● Requirement
In the listing that follows, retype every line from the first through the one containing "pose from metres". Pictures are to be left out.

==*==

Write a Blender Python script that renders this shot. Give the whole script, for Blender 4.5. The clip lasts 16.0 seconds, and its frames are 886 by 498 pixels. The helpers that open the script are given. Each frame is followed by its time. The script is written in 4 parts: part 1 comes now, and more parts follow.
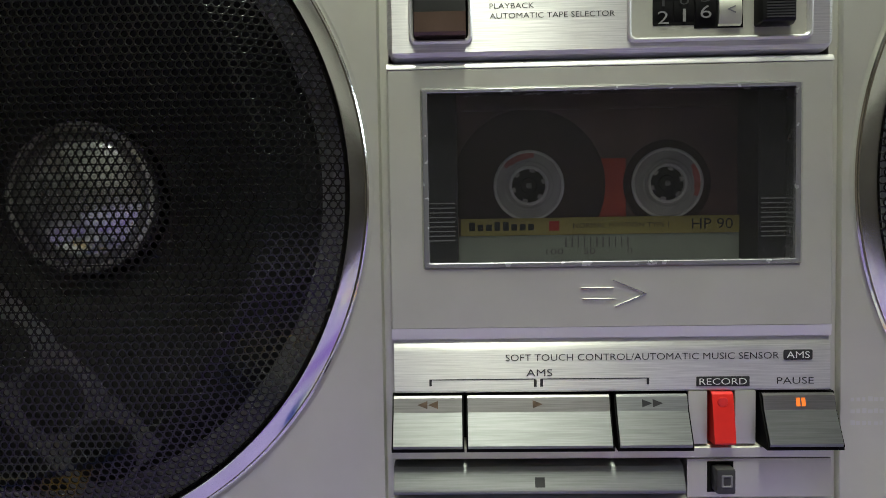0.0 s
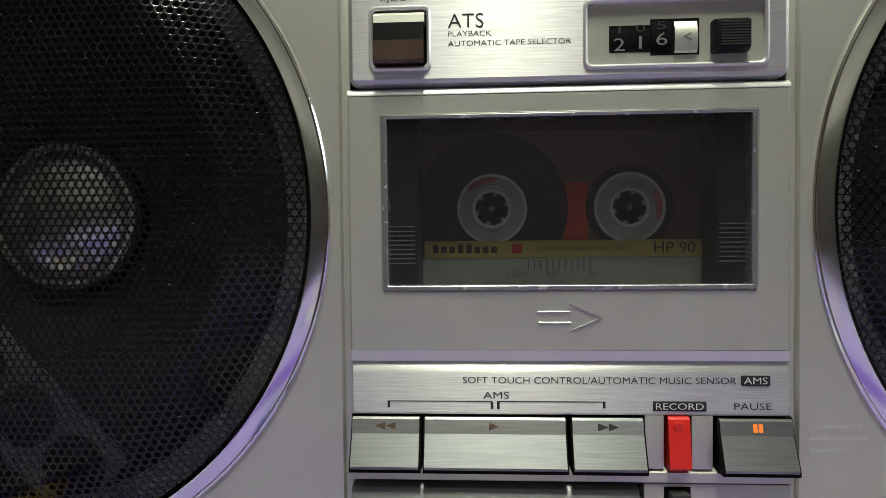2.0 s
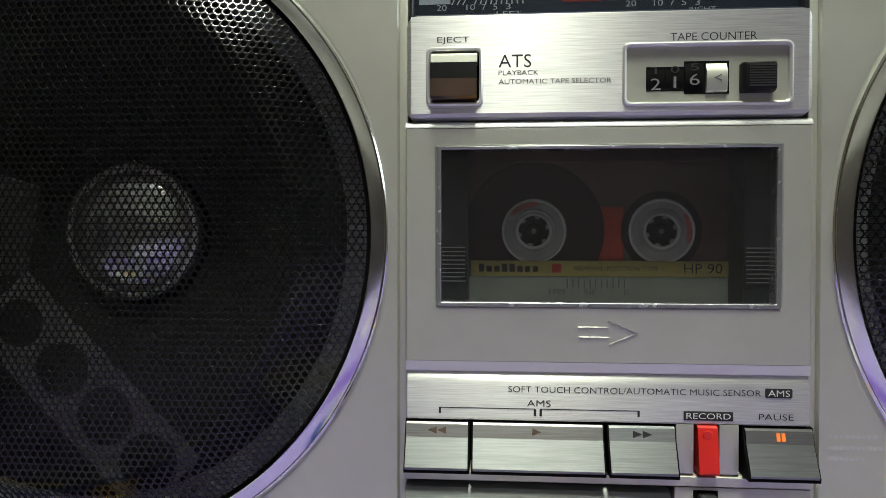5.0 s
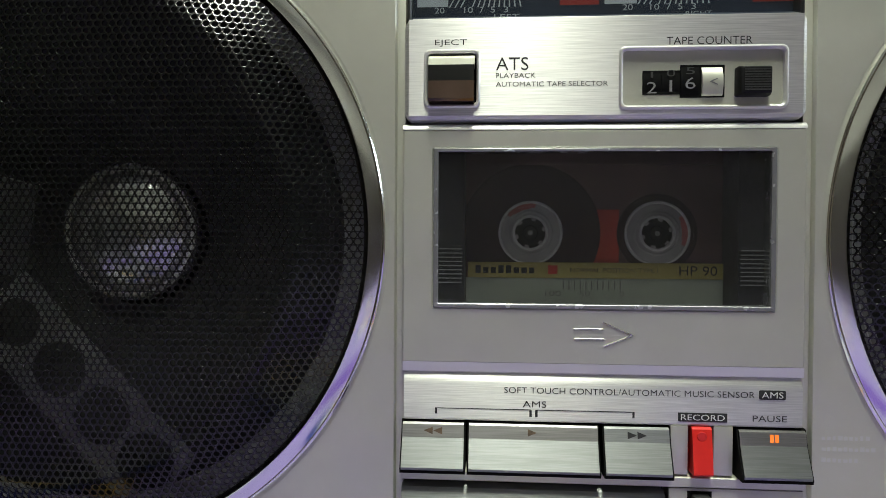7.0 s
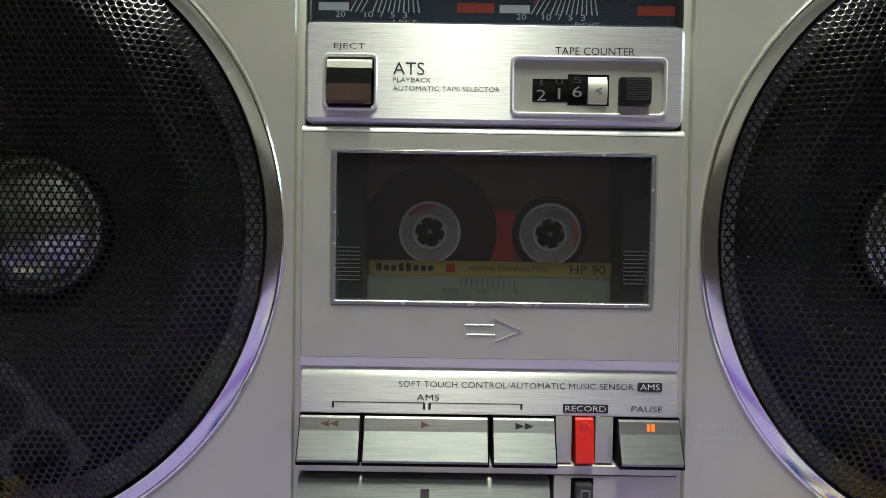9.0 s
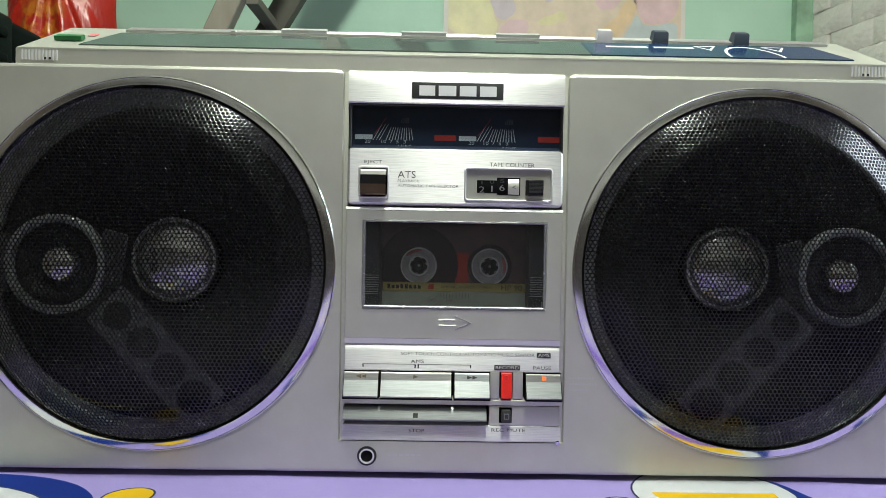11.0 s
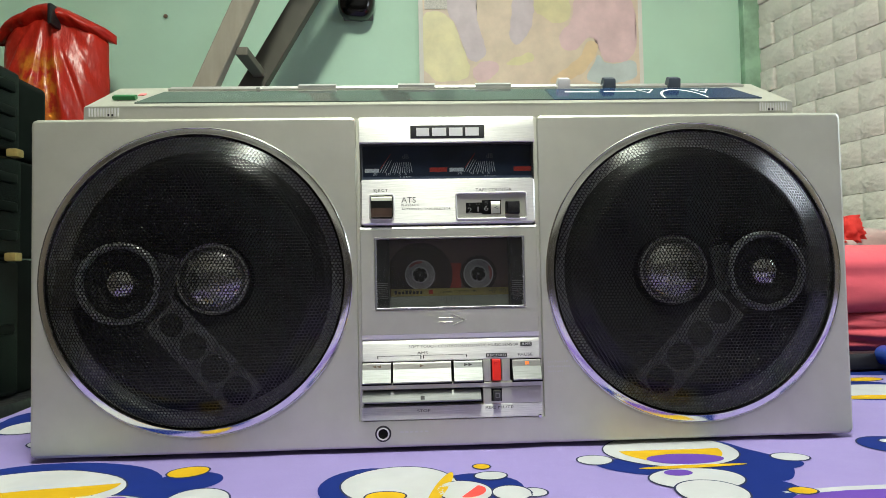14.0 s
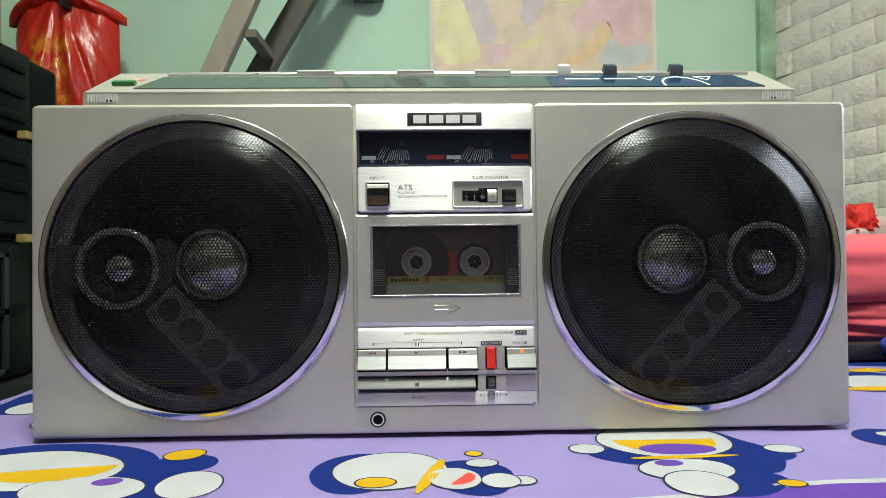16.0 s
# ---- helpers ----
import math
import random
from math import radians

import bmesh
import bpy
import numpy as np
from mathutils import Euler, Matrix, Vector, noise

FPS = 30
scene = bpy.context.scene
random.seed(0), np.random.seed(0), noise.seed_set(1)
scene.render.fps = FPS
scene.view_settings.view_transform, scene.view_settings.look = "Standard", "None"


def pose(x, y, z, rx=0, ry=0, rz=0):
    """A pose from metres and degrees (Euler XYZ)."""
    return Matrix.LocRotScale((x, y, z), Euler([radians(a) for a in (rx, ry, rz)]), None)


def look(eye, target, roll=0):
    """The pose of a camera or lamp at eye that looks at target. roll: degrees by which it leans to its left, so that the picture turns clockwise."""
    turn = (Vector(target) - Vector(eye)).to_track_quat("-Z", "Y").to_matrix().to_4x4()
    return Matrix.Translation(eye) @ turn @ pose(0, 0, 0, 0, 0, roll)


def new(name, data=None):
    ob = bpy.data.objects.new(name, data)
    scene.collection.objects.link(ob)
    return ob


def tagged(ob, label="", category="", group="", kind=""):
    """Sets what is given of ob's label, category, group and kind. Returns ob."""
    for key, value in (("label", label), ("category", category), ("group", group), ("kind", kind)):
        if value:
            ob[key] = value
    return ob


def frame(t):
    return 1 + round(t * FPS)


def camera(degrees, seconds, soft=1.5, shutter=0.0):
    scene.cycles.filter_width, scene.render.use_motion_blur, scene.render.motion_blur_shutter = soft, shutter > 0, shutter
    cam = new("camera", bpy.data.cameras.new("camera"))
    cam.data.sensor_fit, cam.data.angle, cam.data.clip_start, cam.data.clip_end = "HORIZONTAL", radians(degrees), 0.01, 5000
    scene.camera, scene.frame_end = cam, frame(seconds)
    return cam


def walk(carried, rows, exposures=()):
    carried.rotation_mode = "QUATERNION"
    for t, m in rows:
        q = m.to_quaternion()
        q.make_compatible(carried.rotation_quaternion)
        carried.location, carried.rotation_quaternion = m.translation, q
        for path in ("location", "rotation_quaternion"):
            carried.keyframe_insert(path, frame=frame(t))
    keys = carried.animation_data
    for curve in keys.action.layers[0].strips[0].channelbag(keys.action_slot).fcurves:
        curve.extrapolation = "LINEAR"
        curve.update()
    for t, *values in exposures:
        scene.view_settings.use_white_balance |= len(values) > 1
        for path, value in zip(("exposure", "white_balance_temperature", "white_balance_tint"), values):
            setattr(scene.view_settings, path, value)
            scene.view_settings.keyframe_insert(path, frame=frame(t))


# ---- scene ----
ROWS = [
    (0.0, (-0.0426, -0.1866, 0.1080), (-0.0540, 0.2129, 0.0920), -0.92),
    (0.5, (-0.0284, -0.1910, 0.1135), (-0.0495, 0.2084, 0.1053), -0.84),
    (1.0, (-0.0300, -0.1896, 0.1117), (-0.0539, 0.2096, 0.1026), -0.74),
    (1.5, (-0.0283, -0.1901, 0.1098), (-0.0550, 0.2090, 0.1023), -0.58),
    (2.0, (-0.0246, -0.1885, 0.1117), (-0.0487, 0.2107, 0.1017), -0.57),
    (2.5, (-0.0335, -0.1955, 0.1115), (-0.0618, 0.2034, 0.1045), -0.56),
    (3.0, (-0.0385, -0.1985, 0.1193), (-0.0650, 0.2004, 0.1084), -0.42),
    (3.5, (-0.0363, -0.2047, 0.1183), (-0.0637, 0.1943, 0.1112), -0.18),
    (3.7, (-0.0364, -0.2052, 0.1181), (-0.0638, 0.1938, 0.1111), -0.14),
    (5.8, (-0.0358, -0.2079, 0.1145), (-0.0662, 0.1909, 0.1102), 0.30),
    (6.0, (-0.0356, -0.2081, 0.1143), (-0.0664, 0.1907, 0.1102), 0.32),
    (6.5, (-0.0358, -0.2085, 0.1153), (-0.0659, 0.1903, 0.1097), 0.31),
    (7.0, (-0.0361, -0.2079, 0.1164), (-0.0632, 0.1911, 0.1109), 0.33),
    (7.5, (-0.0354, -0.2087, 0.1184), (-0.0617, 0.1905, 0.1142), 0.28),
    (8.0, (-0.0337, -0.2118, 0.1233), (-0.0549, 0.1876, 0.1137), 0.30),
    (8.5, (-0.0265, -0.2145, 0.1182), (-0.0404, 0.1851, 0.1071), 1.01),
    (9.0, (-0.0174, -0.2141, 0.1184), (-0.0165, 0.1858, 0.1092), 0.88),
    (9.5, (-0.0076, -0.2197, 0.1258), (0.0044, 0.1801, 0.1179), 0.46),
    (9.7, (-0.0084, -0.2285, 0.1272), (0.0044, 0.1713, 0.1222), 0.55),
    (11.8, (-0.0149, -0.4378, 0.1370), (-0.0166, -0.0378, 0.1291), 1.60),
    (12.0, (-0.0166, -0.4396, 0.1346), (-0.0165, -0.0398, 0.1236), 2.08),
    (12.5, (-0.0242, -0.4498, 0.1368), (-0.0163, -0.0502, 0.1225), 0.58),
    (13.0, (-0.0245, -0.4476, 0.1303), (-0.0052, -0.0482, 0.1230), -0.49),
    (13.5, (-0.0298, -0.4458, 0.1183), (-0.0105, -0.0463, 0.1226), -0.55),
    (14.0, (-0.0262, -0.4591, 0.1186), (-0.0081, -0.0598, 0.1344), -1.16),
    (14.5, (-0.0237, -0.4594, 0.1106), (-0.0100, -0.0600, 0.1266), -1.48),
    (15.0, (-0.0175, -0.4583, 0.1103), (-0.0109, -0.0586, 0.1240), -0.93),
    (15.5, (-0.0167, -0.4607, 0.1124), (-0.0143, -0.0608, 0.1225), 0.31),
    (16.0, (-0.0143, -0.4598, 0.1218), (-0.0042, -0.0600, 0.1274), -0.62),
]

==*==

● Exercise output
Write a Blender Python script that renders this shot. Give the whole script, for Blender 4.5. The clip lasts 16.0 seconds, and its frames are 886 by 498 pixels. The helpers that open the script are given. Each frame is followed by its time. The script is written in 4 parts: part 1 comes now, and more parts follow.
0.0 s
2.0 s
5.0 s
7.0 s
9.0 s
11.0 s
14.0 s
16.0 s
# ---- helpers ----
import math
import random
from math import radians

import bmesh
import bpy
import numpy as np
from mathutils import Euler, Matrix, Vector, noise

FPS = 30
scene = bpy.context.scene
random.seed(0), np.random.seed(0), noise.seed_set(1)
scene.render.fps = FPS
scene.view_settings.view_transform, scene.view_settings.look = "Standard", "None"


def pose(x, y, z, rx=0, ry=0, rz=0):
    """A pose from metres and degrees (Euler XYZ)."""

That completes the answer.